**Given task**
Pick every line from the data that holds the word "pixels".

**Records for processing**
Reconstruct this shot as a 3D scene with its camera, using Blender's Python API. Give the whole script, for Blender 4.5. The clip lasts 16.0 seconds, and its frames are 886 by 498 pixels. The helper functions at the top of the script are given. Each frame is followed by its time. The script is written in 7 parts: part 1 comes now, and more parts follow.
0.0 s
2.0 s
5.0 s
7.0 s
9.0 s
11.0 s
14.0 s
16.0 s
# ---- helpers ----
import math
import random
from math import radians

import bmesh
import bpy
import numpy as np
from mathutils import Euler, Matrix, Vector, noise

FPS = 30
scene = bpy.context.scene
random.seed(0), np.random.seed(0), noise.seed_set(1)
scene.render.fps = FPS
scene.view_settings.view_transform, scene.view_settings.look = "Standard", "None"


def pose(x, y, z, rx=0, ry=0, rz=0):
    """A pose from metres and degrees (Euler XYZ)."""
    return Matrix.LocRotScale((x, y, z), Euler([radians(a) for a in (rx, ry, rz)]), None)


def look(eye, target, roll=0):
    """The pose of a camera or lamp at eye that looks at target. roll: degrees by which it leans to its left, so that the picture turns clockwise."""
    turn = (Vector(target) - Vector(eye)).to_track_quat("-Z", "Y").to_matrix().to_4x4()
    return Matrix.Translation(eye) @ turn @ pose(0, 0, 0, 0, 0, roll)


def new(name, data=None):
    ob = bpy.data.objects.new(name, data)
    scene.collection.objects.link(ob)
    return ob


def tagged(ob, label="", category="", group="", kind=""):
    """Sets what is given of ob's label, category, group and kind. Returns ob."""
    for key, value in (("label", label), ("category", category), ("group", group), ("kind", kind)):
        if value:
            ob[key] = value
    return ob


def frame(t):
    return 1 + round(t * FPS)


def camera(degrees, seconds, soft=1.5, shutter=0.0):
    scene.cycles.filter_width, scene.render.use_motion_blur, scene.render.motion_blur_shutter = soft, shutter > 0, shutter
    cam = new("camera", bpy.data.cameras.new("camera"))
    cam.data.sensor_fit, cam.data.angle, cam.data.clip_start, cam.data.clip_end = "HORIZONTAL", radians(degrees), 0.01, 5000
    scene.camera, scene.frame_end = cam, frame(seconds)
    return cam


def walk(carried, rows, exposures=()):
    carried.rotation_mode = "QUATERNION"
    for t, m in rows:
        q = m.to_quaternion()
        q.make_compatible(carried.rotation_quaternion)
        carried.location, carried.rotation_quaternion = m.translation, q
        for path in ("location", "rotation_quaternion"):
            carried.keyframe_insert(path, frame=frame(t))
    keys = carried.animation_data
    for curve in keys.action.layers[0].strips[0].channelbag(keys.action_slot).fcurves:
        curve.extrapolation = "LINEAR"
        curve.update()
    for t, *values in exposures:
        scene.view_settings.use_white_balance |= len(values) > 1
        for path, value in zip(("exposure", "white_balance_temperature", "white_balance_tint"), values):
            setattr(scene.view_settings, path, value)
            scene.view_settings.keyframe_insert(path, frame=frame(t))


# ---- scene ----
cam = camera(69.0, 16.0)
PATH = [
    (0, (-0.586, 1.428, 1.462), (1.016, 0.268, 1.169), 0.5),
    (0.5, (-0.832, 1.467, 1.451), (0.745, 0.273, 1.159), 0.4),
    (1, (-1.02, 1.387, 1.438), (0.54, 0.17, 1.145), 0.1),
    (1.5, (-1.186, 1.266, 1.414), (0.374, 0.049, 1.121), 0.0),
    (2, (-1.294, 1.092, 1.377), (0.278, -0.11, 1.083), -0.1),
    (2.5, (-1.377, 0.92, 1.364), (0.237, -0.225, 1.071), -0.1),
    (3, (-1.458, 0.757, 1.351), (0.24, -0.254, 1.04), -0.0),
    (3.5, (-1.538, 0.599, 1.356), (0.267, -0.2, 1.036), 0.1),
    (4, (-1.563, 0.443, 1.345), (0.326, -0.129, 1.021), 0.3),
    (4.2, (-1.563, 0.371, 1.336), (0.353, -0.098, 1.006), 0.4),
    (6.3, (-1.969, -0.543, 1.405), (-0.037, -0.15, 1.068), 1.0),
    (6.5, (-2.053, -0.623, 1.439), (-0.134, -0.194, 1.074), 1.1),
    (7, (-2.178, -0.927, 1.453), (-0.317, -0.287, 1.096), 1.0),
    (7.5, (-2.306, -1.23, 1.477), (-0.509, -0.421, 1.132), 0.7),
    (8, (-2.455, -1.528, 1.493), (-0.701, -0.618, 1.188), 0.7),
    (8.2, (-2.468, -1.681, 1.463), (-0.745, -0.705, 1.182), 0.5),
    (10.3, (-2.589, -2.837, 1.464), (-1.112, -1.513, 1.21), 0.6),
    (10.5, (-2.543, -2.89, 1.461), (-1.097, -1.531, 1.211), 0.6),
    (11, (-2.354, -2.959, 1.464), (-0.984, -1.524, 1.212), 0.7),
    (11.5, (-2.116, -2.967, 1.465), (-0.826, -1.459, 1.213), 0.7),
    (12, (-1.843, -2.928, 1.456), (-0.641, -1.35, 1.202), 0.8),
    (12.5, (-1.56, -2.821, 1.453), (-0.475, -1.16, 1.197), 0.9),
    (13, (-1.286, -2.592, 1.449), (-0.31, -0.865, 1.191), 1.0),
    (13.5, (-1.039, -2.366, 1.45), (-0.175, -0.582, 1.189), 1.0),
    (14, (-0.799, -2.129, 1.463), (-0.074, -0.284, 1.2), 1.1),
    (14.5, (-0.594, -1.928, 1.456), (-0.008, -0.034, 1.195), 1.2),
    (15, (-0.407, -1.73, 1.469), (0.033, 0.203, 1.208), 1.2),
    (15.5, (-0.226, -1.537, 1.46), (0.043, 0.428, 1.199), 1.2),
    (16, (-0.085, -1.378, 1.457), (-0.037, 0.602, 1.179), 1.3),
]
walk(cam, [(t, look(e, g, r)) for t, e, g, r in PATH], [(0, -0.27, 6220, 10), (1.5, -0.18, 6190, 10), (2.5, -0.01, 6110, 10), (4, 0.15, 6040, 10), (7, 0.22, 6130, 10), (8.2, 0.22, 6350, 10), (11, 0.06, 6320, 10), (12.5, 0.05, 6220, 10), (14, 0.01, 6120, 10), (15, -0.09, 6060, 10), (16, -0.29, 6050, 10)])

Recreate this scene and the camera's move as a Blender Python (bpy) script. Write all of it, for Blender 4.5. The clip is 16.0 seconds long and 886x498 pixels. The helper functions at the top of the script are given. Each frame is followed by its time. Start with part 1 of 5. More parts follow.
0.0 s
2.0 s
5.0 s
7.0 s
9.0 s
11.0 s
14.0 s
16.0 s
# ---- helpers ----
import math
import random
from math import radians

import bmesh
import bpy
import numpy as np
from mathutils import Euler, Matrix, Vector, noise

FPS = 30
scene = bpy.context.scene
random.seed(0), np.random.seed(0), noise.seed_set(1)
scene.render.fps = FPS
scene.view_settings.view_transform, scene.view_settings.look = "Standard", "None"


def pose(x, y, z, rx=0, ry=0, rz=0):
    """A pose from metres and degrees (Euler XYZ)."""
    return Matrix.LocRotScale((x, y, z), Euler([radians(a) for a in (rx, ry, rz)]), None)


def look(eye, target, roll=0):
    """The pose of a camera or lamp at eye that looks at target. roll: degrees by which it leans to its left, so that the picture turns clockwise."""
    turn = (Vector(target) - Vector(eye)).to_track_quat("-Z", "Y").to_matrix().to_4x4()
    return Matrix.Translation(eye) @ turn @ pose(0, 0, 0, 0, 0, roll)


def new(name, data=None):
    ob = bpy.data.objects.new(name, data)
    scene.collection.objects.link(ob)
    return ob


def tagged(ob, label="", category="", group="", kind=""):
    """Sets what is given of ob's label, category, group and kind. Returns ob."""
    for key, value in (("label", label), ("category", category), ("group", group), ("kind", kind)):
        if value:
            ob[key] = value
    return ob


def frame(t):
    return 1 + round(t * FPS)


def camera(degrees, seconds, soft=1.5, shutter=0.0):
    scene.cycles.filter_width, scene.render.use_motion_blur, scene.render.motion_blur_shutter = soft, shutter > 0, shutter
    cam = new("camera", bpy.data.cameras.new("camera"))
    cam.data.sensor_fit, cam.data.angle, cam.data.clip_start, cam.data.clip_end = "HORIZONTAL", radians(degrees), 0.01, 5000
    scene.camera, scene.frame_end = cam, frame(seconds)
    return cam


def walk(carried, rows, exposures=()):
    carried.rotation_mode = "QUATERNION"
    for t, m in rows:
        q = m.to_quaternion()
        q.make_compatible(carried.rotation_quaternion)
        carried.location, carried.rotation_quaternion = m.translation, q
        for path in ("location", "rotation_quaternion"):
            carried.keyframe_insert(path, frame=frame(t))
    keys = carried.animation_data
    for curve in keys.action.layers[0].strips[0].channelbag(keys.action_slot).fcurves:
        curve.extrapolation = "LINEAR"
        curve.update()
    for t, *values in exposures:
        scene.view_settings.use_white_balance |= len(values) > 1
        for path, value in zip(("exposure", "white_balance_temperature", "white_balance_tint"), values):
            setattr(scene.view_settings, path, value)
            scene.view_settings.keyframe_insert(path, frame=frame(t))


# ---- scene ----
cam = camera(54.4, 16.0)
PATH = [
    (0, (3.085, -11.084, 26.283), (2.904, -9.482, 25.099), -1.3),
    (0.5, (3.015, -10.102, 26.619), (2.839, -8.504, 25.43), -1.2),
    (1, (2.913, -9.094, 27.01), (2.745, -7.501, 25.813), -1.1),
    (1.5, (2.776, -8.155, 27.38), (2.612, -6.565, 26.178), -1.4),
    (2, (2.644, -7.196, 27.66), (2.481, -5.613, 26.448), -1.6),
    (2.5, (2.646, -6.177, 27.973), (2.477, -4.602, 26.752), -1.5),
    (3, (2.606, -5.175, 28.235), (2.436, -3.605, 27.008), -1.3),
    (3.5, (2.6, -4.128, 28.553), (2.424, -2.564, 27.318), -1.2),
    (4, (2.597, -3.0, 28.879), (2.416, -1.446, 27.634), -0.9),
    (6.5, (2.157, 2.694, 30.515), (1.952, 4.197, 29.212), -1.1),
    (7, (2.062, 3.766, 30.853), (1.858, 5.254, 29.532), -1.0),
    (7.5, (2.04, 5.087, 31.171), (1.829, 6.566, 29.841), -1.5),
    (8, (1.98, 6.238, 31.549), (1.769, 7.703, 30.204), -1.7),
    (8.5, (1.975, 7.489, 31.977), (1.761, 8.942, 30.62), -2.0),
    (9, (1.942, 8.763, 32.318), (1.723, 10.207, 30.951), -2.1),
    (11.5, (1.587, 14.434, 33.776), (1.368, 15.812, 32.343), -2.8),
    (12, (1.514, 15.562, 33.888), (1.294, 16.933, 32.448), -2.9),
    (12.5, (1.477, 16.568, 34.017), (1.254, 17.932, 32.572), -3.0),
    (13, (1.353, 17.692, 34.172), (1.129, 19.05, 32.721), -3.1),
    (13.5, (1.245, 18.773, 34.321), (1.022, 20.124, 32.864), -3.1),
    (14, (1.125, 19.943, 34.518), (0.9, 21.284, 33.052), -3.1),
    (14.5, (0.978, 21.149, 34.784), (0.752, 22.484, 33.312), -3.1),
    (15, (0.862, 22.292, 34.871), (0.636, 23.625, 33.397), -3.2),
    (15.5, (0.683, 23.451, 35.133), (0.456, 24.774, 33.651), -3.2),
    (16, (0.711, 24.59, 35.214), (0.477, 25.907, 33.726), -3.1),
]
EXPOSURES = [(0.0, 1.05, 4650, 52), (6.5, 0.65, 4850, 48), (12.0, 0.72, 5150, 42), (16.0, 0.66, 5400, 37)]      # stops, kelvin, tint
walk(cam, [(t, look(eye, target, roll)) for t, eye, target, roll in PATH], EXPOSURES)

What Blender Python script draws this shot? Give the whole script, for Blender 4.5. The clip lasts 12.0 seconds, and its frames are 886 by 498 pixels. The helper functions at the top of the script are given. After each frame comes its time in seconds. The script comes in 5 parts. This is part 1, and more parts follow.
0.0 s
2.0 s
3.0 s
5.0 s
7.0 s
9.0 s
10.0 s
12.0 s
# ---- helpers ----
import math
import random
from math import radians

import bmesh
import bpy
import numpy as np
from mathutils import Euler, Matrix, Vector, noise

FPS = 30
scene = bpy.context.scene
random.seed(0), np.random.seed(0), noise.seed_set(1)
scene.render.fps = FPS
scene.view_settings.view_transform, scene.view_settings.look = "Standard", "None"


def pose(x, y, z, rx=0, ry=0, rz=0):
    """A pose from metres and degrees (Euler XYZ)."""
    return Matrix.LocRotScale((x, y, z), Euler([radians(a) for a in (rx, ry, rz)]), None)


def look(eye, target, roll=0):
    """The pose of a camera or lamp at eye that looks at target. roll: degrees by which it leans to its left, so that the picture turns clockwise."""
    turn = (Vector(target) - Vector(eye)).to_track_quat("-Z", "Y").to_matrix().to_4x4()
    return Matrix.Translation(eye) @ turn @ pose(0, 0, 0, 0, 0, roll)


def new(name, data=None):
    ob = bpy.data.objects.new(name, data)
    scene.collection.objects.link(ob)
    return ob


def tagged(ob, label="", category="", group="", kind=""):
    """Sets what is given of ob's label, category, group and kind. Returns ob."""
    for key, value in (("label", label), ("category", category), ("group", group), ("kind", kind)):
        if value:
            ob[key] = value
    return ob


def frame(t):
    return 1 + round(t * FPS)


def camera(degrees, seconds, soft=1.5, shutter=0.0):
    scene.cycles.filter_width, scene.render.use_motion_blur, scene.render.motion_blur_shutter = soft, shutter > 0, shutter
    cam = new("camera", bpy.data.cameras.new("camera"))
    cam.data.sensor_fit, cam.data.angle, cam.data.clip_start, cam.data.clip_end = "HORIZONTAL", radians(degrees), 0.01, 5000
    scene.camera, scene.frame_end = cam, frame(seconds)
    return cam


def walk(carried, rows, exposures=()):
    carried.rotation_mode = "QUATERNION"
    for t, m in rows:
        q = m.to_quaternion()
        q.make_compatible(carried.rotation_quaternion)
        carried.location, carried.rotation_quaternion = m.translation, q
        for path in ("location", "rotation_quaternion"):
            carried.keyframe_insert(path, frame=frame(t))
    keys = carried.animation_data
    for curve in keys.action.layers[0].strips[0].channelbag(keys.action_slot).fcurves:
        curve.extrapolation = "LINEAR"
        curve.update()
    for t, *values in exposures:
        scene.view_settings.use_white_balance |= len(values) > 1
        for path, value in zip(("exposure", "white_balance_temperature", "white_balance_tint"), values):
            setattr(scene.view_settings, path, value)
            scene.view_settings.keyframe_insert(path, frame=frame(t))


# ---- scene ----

**Expected answer**
Reconstruct this shot as a 3D scene with its camera, using Blender's Python API. Give the whole script, for Blender 4.5. The clip lasts 16.0 seconds, and its frames are 886 by 498 pixels. The helper functions at the top of the script are given. Each frame is followed by its time. The script is written in 7 parts: part 1 comes now, and more parts follow.
Recreate this scene and the camera's move as a Blender Python (bpy) script. Write all of it, for Blender 4.5. The clip is 16.0 seconds long and 886x498 pixels. The helper functions at the top of the script are given. Each frame is followed by its time. Start with part 1 of 5. More parts follow.
What Blender Python script draws this shot? Give the whole script, for Blender 4.5. The clip lasts 12.0 seconds, and its frames are 886 by 498 pixels. The helper functions at the top of the script are given. After each frame comes its time in seconds. The script comes in 5 parts. This is part 1, and more parts follow.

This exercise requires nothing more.